WHAT IS REQUIRED -
Skip the pictures. Set down, word for word, the lines from the start of the material up to and including the line with "return [(MIDDLE +".
_ _ _ _ _ _ _
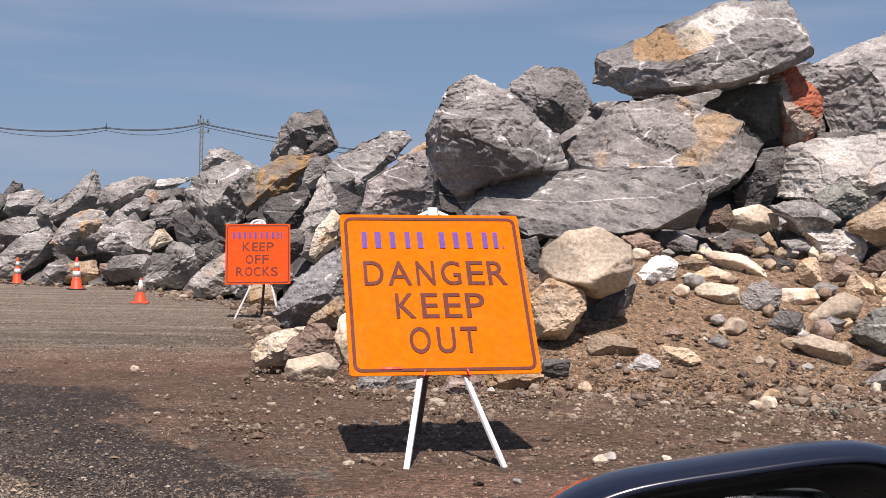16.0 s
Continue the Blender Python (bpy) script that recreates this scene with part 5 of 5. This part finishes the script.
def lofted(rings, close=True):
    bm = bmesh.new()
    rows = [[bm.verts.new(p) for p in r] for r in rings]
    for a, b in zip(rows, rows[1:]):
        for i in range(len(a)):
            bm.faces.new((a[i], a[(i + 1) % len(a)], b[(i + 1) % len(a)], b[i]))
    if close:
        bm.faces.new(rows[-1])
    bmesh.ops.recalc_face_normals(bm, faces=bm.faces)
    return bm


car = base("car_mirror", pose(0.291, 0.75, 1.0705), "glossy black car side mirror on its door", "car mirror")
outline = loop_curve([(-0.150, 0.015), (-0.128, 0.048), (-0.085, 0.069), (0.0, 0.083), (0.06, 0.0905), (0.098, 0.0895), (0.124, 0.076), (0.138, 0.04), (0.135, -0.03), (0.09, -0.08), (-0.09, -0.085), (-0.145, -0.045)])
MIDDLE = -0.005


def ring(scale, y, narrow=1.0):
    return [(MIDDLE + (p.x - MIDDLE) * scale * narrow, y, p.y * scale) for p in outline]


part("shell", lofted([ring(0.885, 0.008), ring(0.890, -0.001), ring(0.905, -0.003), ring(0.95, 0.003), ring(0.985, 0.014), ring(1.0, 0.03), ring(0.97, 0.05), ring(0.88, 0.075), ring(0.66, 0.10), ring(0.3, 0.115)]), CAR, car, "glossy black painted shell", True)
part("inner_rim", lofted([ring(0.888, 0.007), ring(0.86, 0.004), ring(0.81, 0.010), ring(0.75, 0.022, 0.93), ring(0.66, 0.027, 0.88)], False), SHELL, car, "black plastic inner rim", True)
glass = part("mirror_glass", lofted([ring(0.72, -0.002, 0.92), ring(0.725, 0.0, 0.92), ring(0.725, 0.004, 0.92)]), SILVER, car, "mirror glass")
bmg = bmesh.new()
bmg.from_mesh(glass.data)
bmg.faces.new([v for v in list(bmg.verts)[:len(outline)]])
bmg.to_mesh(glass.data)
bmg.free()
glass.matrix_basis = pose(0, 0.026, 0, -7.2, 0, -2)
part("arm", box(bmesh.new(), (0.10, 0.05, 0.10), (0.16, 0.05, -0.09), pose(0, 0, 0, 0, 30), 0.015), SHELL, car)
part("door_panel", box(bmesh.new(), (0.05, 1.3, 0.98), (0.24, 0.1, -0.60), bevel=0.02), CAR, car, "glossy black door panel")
_ _ _ _ _ _ _
COMPLETED TASK -
16.0 s
Continue the Blender Python (bpy) script that recreates this scene with part 5 of 5. This part finishes the script.
def lofted(rings, close=True):
    bm = bmesh.new()
    rows = [[bm.verts.new(p) for p in r] for r in rings]
    for a, b in zip(rows, rows[1:]):
        for i in range(len(a)):
            bm.faces.new((a[i], a[(i + 1) % len(a)], b[(i + 1) % len(a)], b[i]))
    if close:
        bm.faces.new(rows[-1])
    bmesh.ops.recalc_face_normals(bm, faces=bm.faces)
    return bm


car = base("car_mirror", pose(0.291, 0.75, 1.0705), "glossy black car side mirror on its door", "car mirror")
outline = loop_curve([(-0.150, 0.015), (-0.128, 0.048), (-0.085, 0.069), (0.0, 0.083), (0.06, 0.0905), (0.098, 0.0895), (0.124, 0.076), (0.138, 0.04), (0.135, -0.03), (0.09, -0.08), (-0.09, -0.085), (-0.145, -0.045)])
MIDDLE = -0.005


def ring(scale, y, narrow=1.0):
    return [(MIDDLE + (p.x - MIDDLE) * scale * narrow, y, p.y * scale) for p in outline]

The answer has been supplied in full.